When the Obama Administration simply refused to enforce laws it didn’t like, or were politically inconvenient, some Republicans pointedly asked what the reaction would be if a future Republican President were to simply announce e.g., that he was “suspending” capital gains taxes. In light of where we are today, it was a prescient question. After all, for blatantly political purposes a nominally Republican President has pardoned an unrepentant convicted criminal who flagrantly and deliberately violated Constitutional rights that he had sworn to protect.


In pardoning Arpaio the way he did, Trump violated his oath to “…preserve, protect and defend the Constitution of the United States”. That oath requires that the President “…take care that the laws be faithfully executed”. But to the contrary, President Trump rewarded a law enforcement officer and political ally who willfully ignored a court order to cease and desist violating the law. Not only does that signal a willingness to tolerate, if not celebrate, lawlessness by government officials, it further undermines law enforcement by sending a signal to Trump allies that they will be taken care of if they are under investigation.

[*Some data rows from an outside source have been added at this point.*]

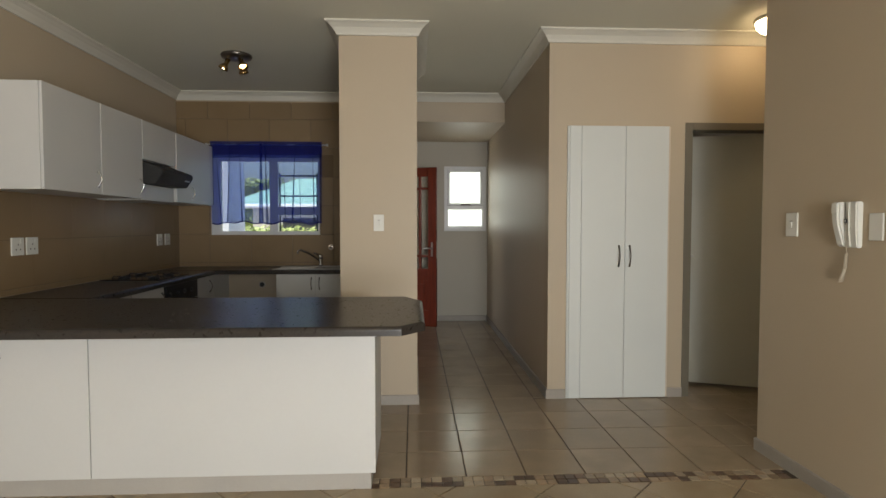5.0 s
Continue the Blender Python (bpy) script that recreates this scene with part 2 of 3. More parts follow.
def sweep(profile, path, closed=False):
    """Carries a profile of (distance from wall, height) along a level path with the room on its left."""
    bm = bmesh.new()
    pts = [Vector((*p, 0)) for p in path]
    n = len(pts)
    rings = []
    for i, p in enumerate(pts):
        a = (p - pts[i - 1]).normalized() if (closed or i) else (pts[1] - p).normalized()
        b = (pts[(i + 1) % n] - p).normalized() if (closed or i < n - 1) else a
        na, nb = Vector((-a.y, a.x, 0)), Vector((-b.y, b.x, 0))
        mit = (na + nb) / (1 + na.dot(nb))
        rings.append([bm.verts.new(p + mit * d + Vector((0, 0, h))) for d, h in profile])
    m = len(profile)
    for i in range(n if closed else n - 1):
        a, b = rings[i], rings[(i + 1) % n]
        for k in range(m):
            bm.faces.new((a[k], b[k], b[(k + 1) % m], a[(k + 1) % m]))
    if not closed:
        bm.faces.new(rings[0][::-1])
        bm.faces.new(rings[-1])
    return bm


def mesh_of(name, bm, mat):
    bmesh.ops.recalc_face_normals(bm, faces=bm.faces)
    data = bpy.data.meshes.new(name)
    bm.to_mesh(data)
    bm.free()
    data.materials.append(mat)
    return data


def part(name, bm, mat, parent=None, label=""):
    ob = new(name, mesh_of(name, bm, mat))
    ob.parent = parent
    return tagged(ob, label)


def structure(name, bm, mat, label, category="wall"):
    return tagged(part(name, bm, mat), label, category, kind="structure")


def thing(name, at, label, category, group=""):
    ob = new(name)
    ob.location = at
    ob.empty_display_size = 0.1
    return tagged(ob, label, category, group)


# ---- the plan: metres ----
XW, XE = -2.64, 1.96          # lounge side walls
YP = 6.955                     # passage side wall
YF, YC = 1.13, 8.0             # front wall inside, cupboard wall
YB = 10.12                     # kitchen back wall
YH = 11.58                     # hall end wall
XH = 0.955                      # hall side wall
CX0, CX1, CY0, CY1 = -0.597, -0.037, 7.915, 9.15   # column wall
TOP = 2.775
TB = 2.87                      # bedroom ceiling
XP = 3.78                      # passage end wall
XB = 7.5                       # bedroom window wall
YN = 12.3                      # bedroom far wall
T = 0.12

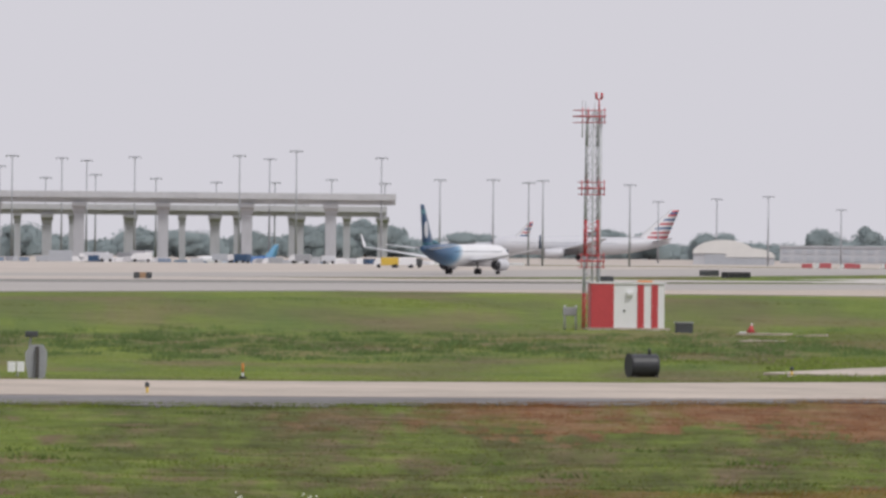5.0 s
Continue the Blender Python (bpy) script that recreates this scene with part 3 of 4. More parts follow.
train = tagged(new("people_mover_train"), "two-car maroon people mover on the guideway", "train")
train_track = (2950, 20.12)
for k in (-1, 1):
    x0, x1 = k * 5.9 - 5.5, k * 5.9 + 5.5
    car = part("car", loft(B(), [[(x, yy * w, z + 1.0) for yy, z in ((-1.45, 0), (1.45, 0), (1.5, 2.6), (1.2, 3.5), (-1.2, 3.5), (-1.5, 2.6))] for x, w in ((x0, .8), (x0 + .8, 1), (x1 - .8, 1), (x1, .8))]), M["train"], train)
    part("window_band", bar(x0 + 1, x1 - 1, -1.53, 1.53, 2.5, 3.3), M["glass"], car)
    part("bogie", bar(x0 + 1.5, x1 - 1.5, -1.1, 1.1, 0, 1.05), M["char"], car)


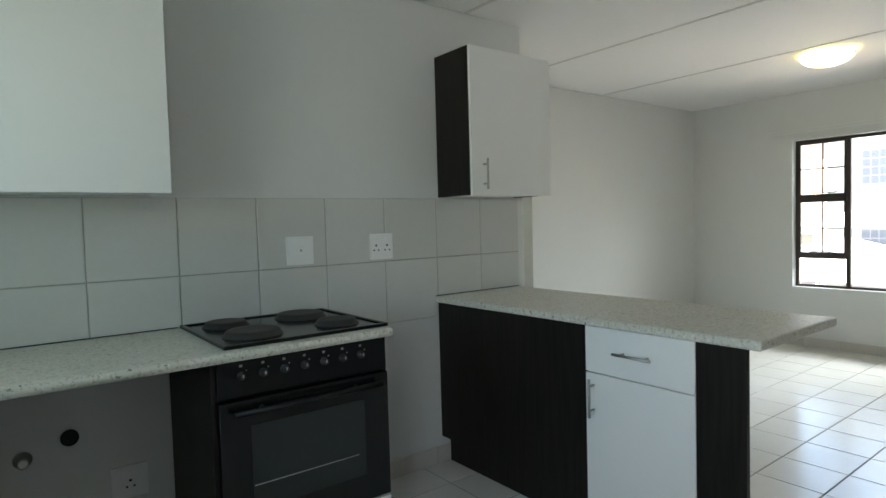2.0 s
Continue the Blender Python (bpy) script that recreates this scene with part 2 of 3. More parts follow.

There is a reasonably good case to be made that these actions cross the threshold into political “High Crimes and Misdemeanors” referenced in Article II, Section 2, that authorizes the removal of a President from office by impeachment and conviction. But there is a two fold political problem. First, the Republicans are terrified of Trump voters even as he proceeds to destroy their party. Second, the Democrats have no problem with executive over reach, as evidenced by their quiescence during Obama years—they just want to be the ones doing it.

And so we have an entire political establishment that, for its own purposes, is willingly acquiescing in the destruction of the rule of law in the United States. Isn’t bipartisanship terrific?